I am delighted to share my review of Sweet William from Iain Maitland. Thank you to Sara from Contraband who gave me a copy of this book at Harrogate earlier this year. She told me that she thought that this one would be right up my street, Sara you were right!
What the blurb says:
“Extremely well written and very frightening”–Barbara Nadel. Life and death played out over 48 hours. A father intent on being with his young son escapes from a secure psychiatric hospital, knowing he has just one chance for the two of them to start a new life together. Sweet William is a breathtakingly dark thriller that spans forty-eight hours in the life of a desperate father and a three-year-old child in peril. Brilliant and terrifying, this is a debut novel that will stay with its readers long after they finish turning the pages.
The novel is the tale of two days in which Raymond snatches his son in a bid to start a new life together but very quickly you work out that Raymond is perhaps not cut out to be father material after all.
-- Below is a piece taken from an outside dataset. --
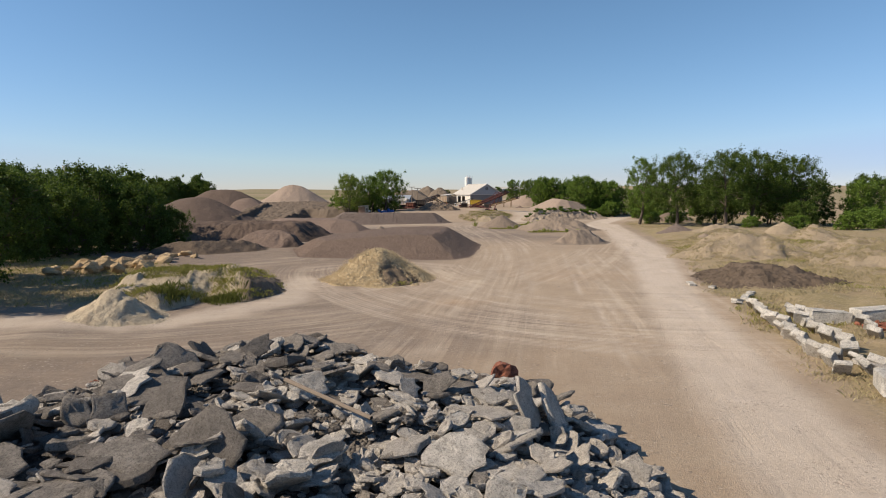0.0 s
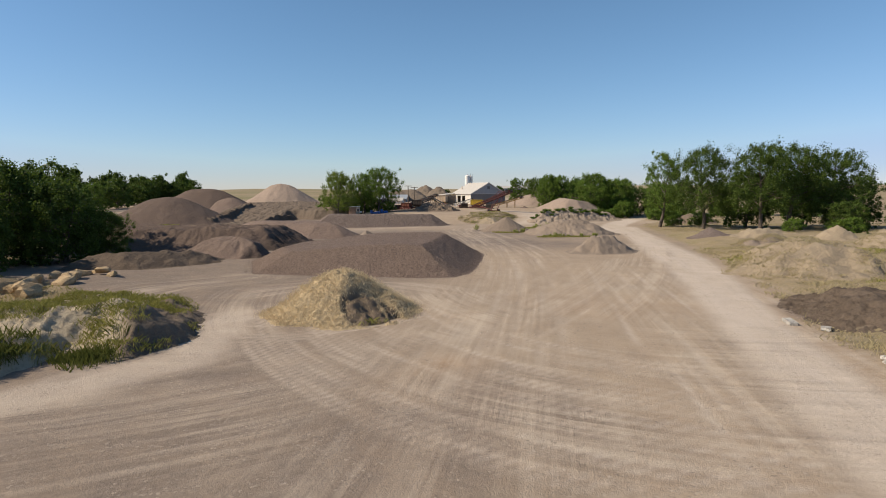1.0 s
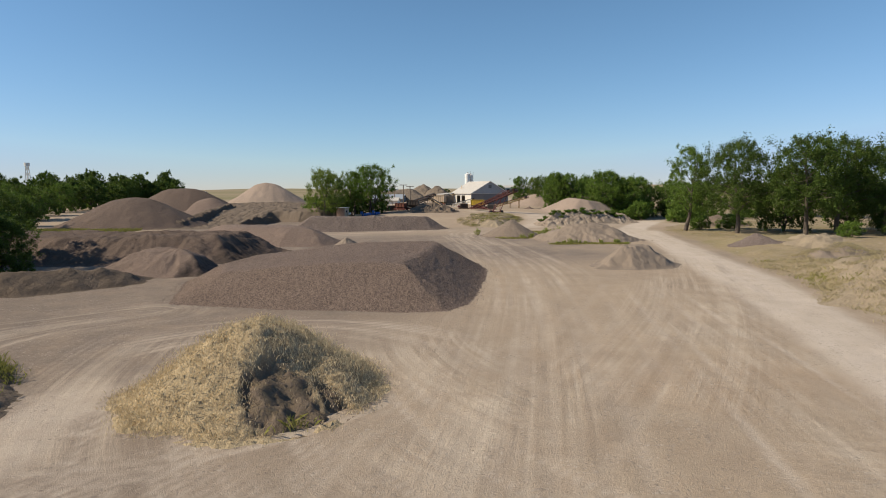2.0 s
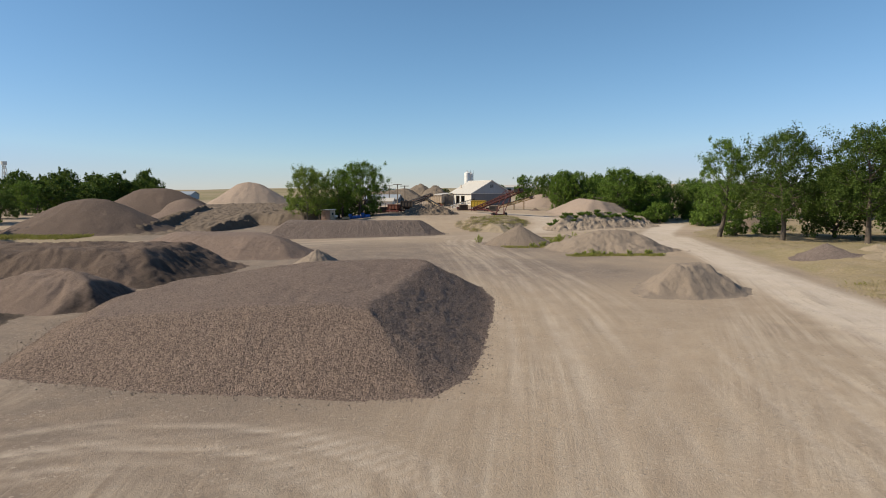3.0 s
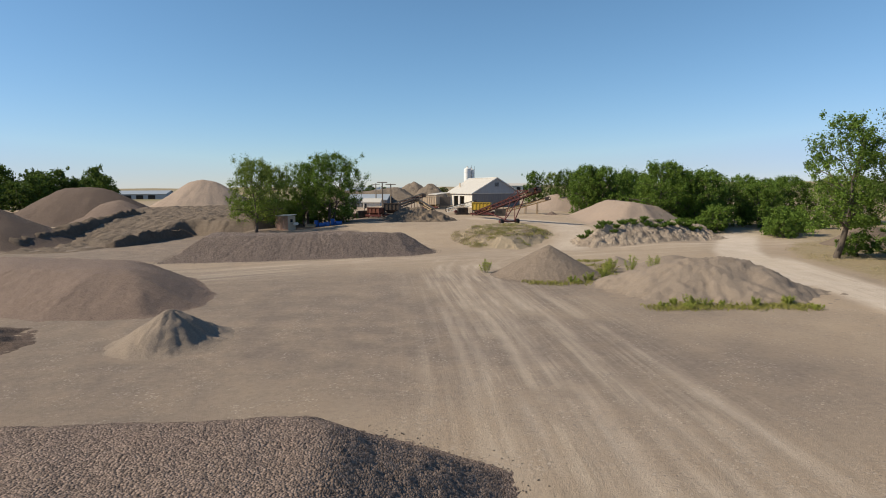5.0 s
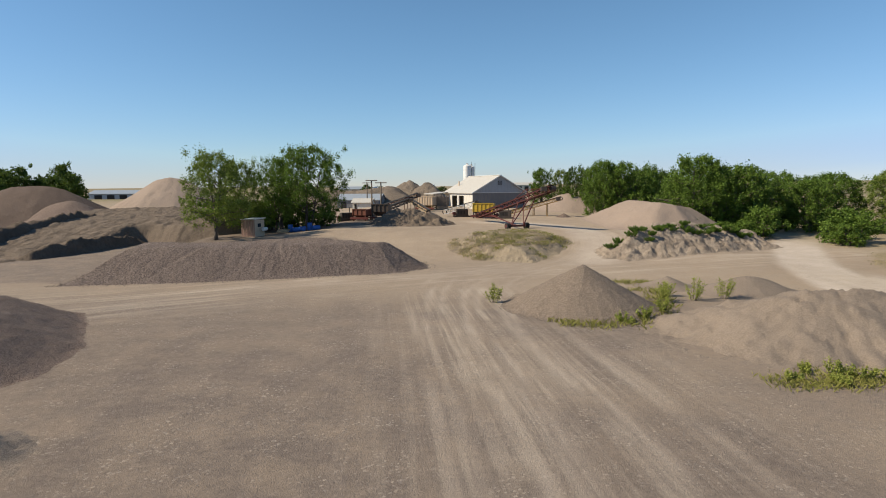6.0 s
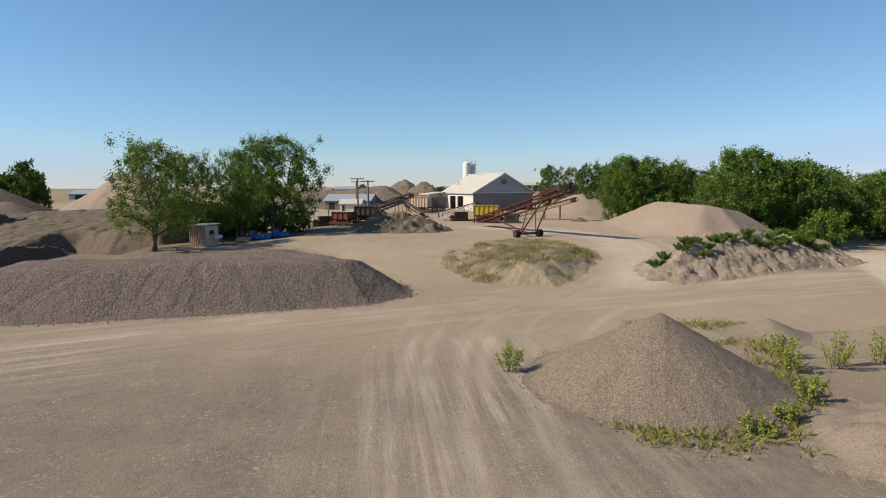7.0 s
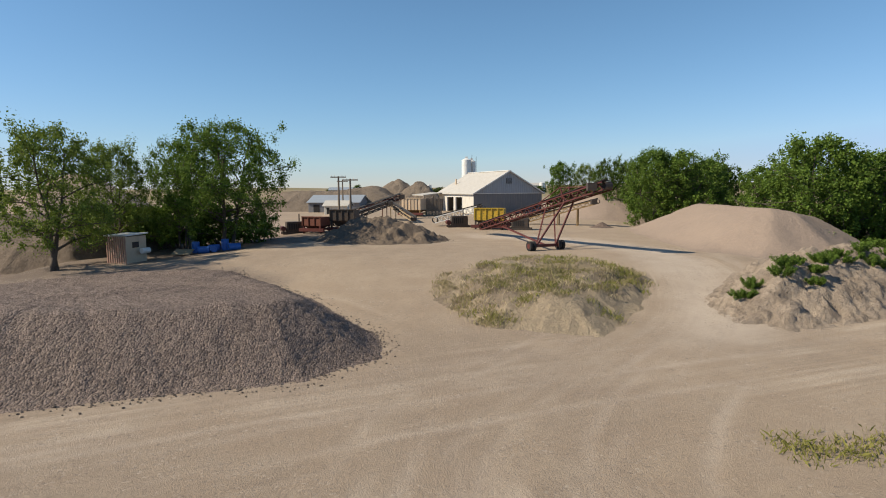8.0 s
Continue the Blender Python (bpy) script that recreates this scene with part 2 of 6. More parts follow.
def vnoise(x, y, seed=0):
    x, y = np.asarray(x, float), np.asarray(y, float)
    ix, iy = np.floor(x), np.floor(y)
    fx, fy = x - ix, y - iy
    fx, fy = fx * fx * (3 - 2 * fx), fy * fy * (3 - 2 * fy)
    a, b = lattice(ix, iy, seed), lattice(ix + 1, iy, seed)
    c, d = lattice(ix, iy + 1, seed), lattice(ix + 1, iy + 1, seed)
    return (a * (1 - fx) + b * fx) * (1 - fy) + (c * (1 - fx) + d * fx) * fy


def fbm(x, y, size, seed=0, octaves=4):
    """Noise about 0, within about -1 to 1; size: metres of its largest lumps."""
    out, amp, s = 0.0, 1.0, 1.0 / size
    for k in range(octaves):
        out = out + amp * (vnoise(x * s + 17.3 * k, y * s - 9.1 * k, seed + k) - 0.5)
        amp, s = amp * 0.5, s * 2.03
    return out


SHEETS = {}


def sheet(size, seed):
    """Noise over the whole ground, worked out once."""
    if (size, seed) not in SHEETS:
        SHEETS[size, seed] = fbm(gx, gy, size, seed)
    return SHEETS[size, seed]


def step(a, b, x):
    t = np.clip((x - a) / (b - a), 0, 1)
    return t * t * (3 - 2 * t)


def line_far(x, y, pts):
    """Distance from each place to a polyline."""
    best = np.full(np.shape(x), 1e9)
    for (ax, ay), (bx, by) in zip(pts, pts[1:]):
        dx, dy = bx - ax, by - ay
        t = np.clip(((x - ax) * dx + (y - ay) * dy) / (dx * dx + dy * dy), 0, 1)
        best = np.minimum(best, np.hypot(x - ax - t * dx, y - ay - t * dy))
    return best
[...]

Initially, I looked at this book and thought that I’d be rooting for Raymond, a father denied his son due to his mental illness but it soon becomes clear that Raymond is not a very nice man at all; not the sort of daddy you would want for a sweet little boy like William.
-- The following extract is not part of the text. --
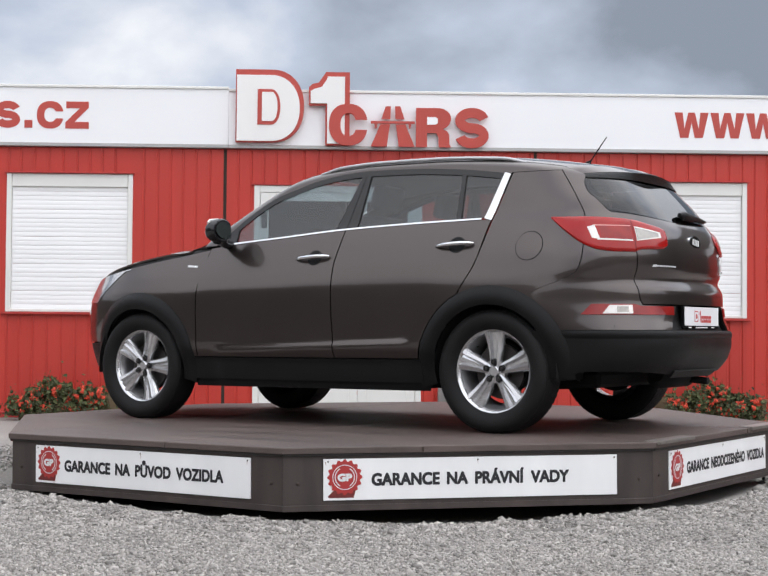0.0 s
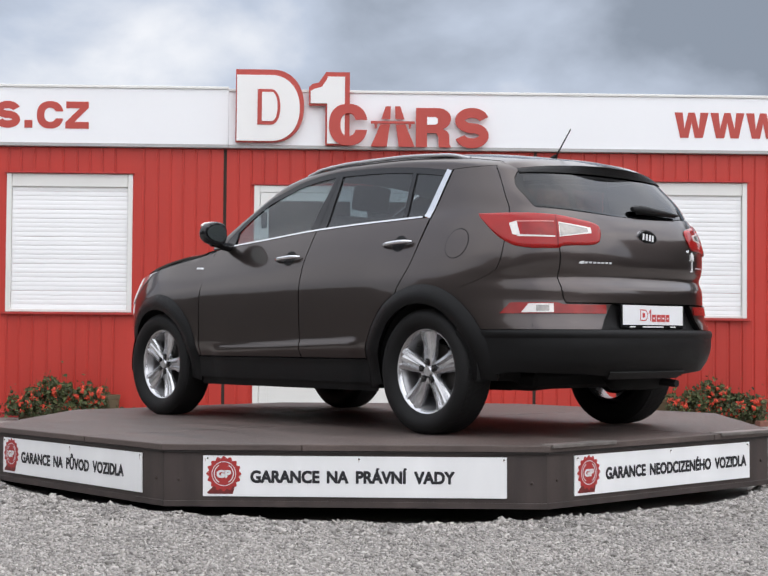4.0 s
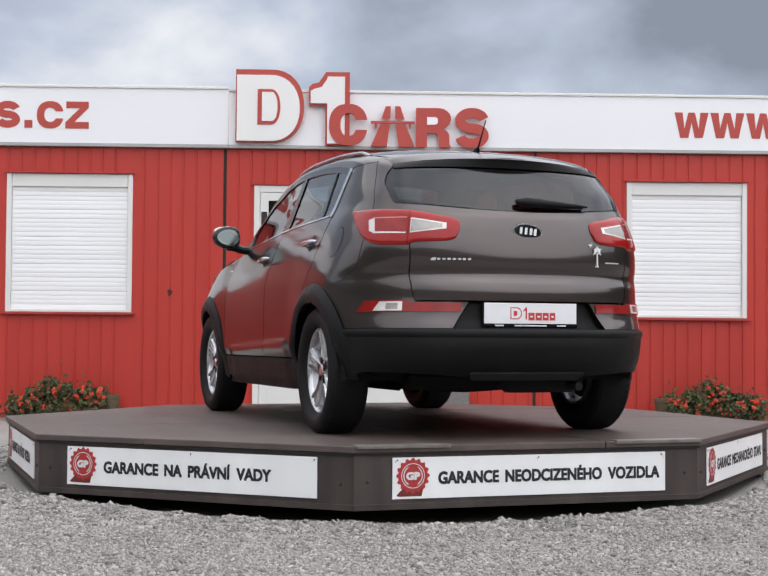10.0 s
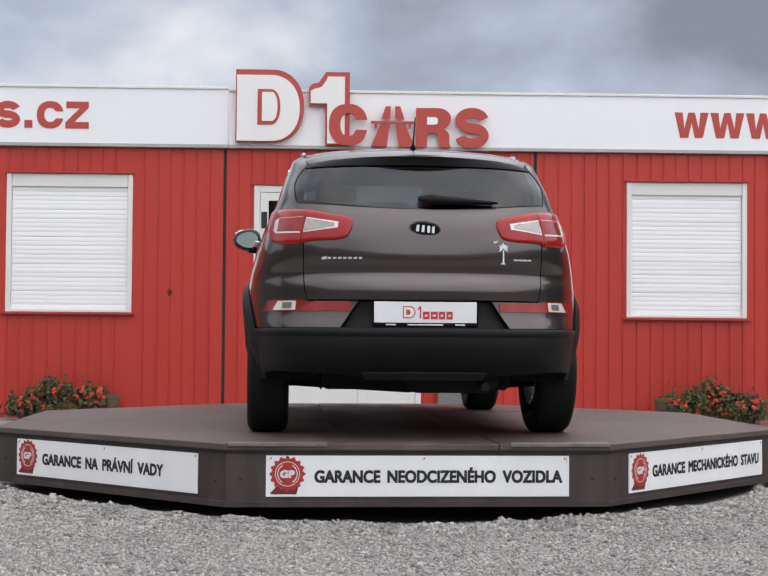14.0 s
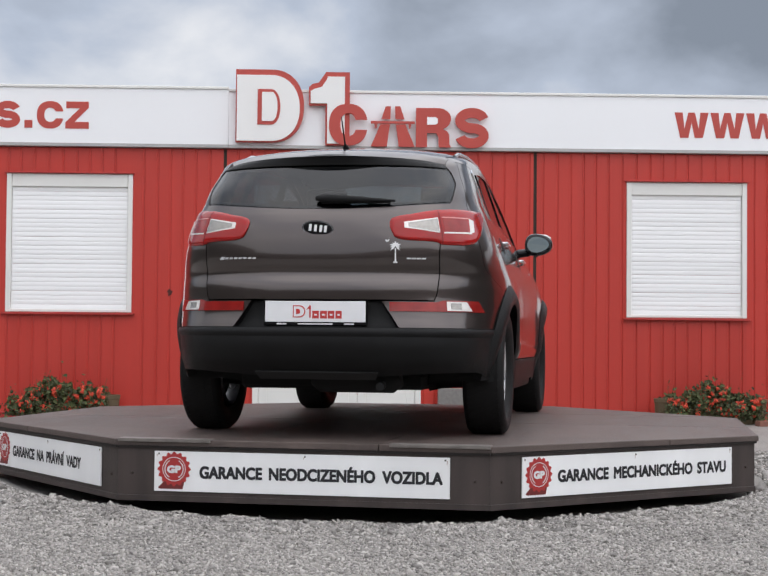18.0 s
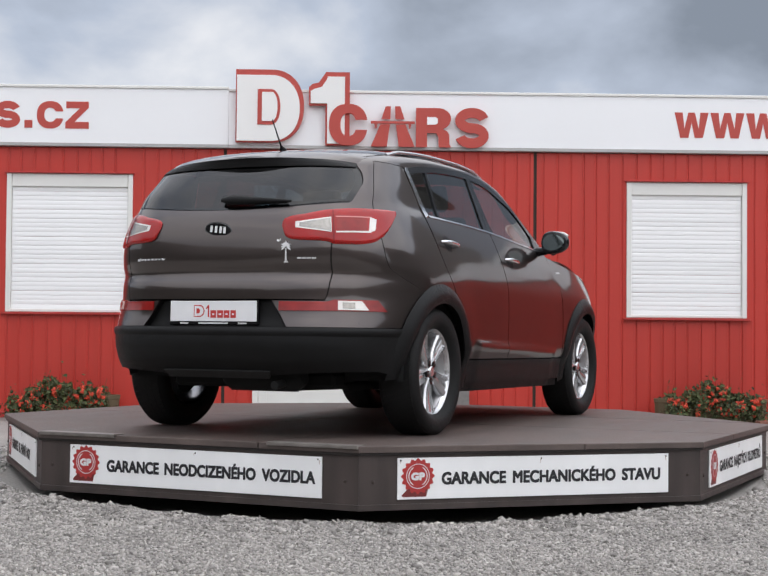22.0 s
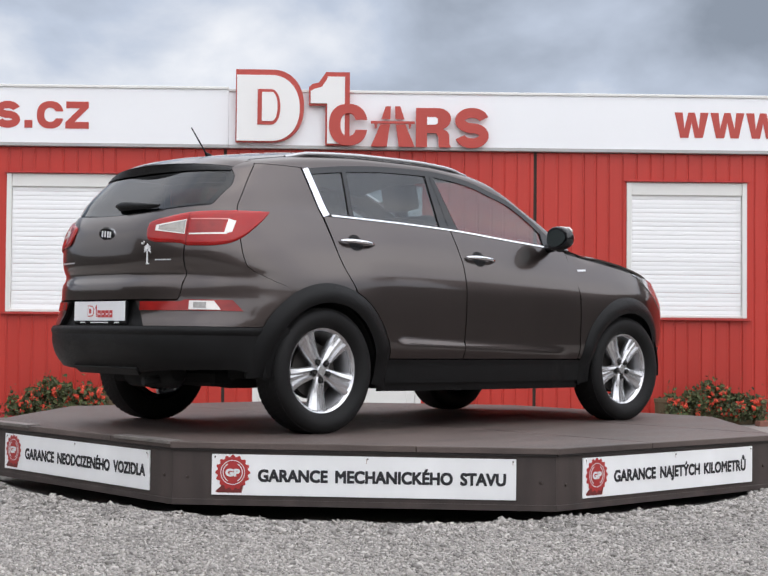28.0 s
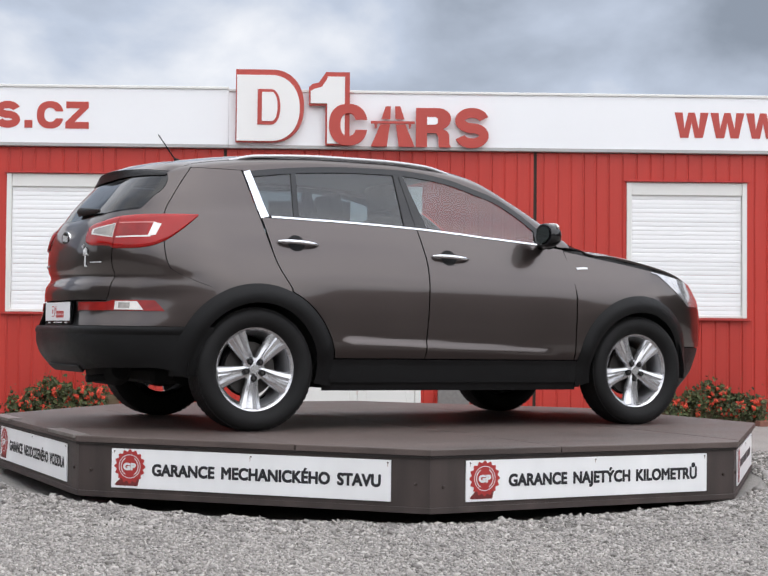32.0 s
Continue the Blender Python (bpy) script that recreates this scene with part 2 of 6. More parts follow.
def plate(points, depth, name="plate"):
    """A flat outline in x, z, with thickness from y = 0 back to y = depth."""
    n = len(points)
    vs = [(x, 0, z) for x, z in points] + [(x, depth, z) for x, z in points]
    fs = [tuple(range(n)), tuple(range(2 * n - 1, n - 1, -1))]
    fs += [(i, i + n, (i + 1) % n + n, (i + 1) % n) for i in range(n)]
    bm = bmesh.new()
    bv = [bm.verts.new(v) for v in vs]
    for f in fs:
        bm.faces.new([bv[i] for i in f])
    return bm


def tube(points, radius, seg=8, name="tube"):
    """A round bar along a polyline."""
    vs, fs = [], []
    pts = [Vector([float(q) for q in p]) for p in points]
    for i, p in enumerate(pts):
        d = (pts[min(i + 1, len(pts) - 1)] - pts[max(i - 1, 0)]).normalized()
        u = d.orthogonal().normalized() if abs(d.z) > 0.9 else d.cross(Vector((0, 0, 1))).normalized()
        v = d.cross(u)
        rr = float(radius[i] if isinstance(radius, (list, tuple)) else radius)
        for k in range(seg):
            a = 2 * math.pi * k / seg
            vs.append(p + rr * (math.cos(a) * u + math.sin(a) * v))
    for i in range(len(pts) - 1):
        for k in range(seg):
            q = (k + 1) % seg
            fs.append((i * seg + k, i * seg + q, (i + 1) * seg + q, (i + 1) * seg + k))
    fs.append(tuple(range(seg - 1, -1, -1)))
    fs.append(tuple(range((len(pts) - 1) * seg, len(pts) * seg)))
    return mesh_of(name, vs, fs, True, 50)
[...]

Raymond Orrey tells his part of the story in the first person and as a reader, this is chilling, when he asks a question I was never quite sure if he was talking to me, or to an alternative personality that was vying for his attention. It was a chilling insight into the mind of a psychopath; in fact it was more than an insight, I was forced to crawl right inside the head of this man and hear his voice and watch his acts and unable to stop him; never gratuitously violent but was left with no doubt that Raymond Orrey was a very violent and unpredictable man. He tries hard to convince us that he is a good man, a good daddy but the chilling narrative makes it clear that he’s not
As a reader, I felt as though I had become the unwitting observer to his spiral further into madness, once I started reading, I had engaged with him and there was no escape.We don’t really get to know the other characters and it is hard to engage with them because of this. However I don’t think the author intended for us to engage with them, they are on the periphery and our focus is on Orrey and William. My heart was in my mouth the whole way through; tears and frustration, sadness and anger were emotions swirling about as I read. This book will crawl under your skin and wrap it’s insidious tendrils around you never letting go, once you open this book, there is no going back!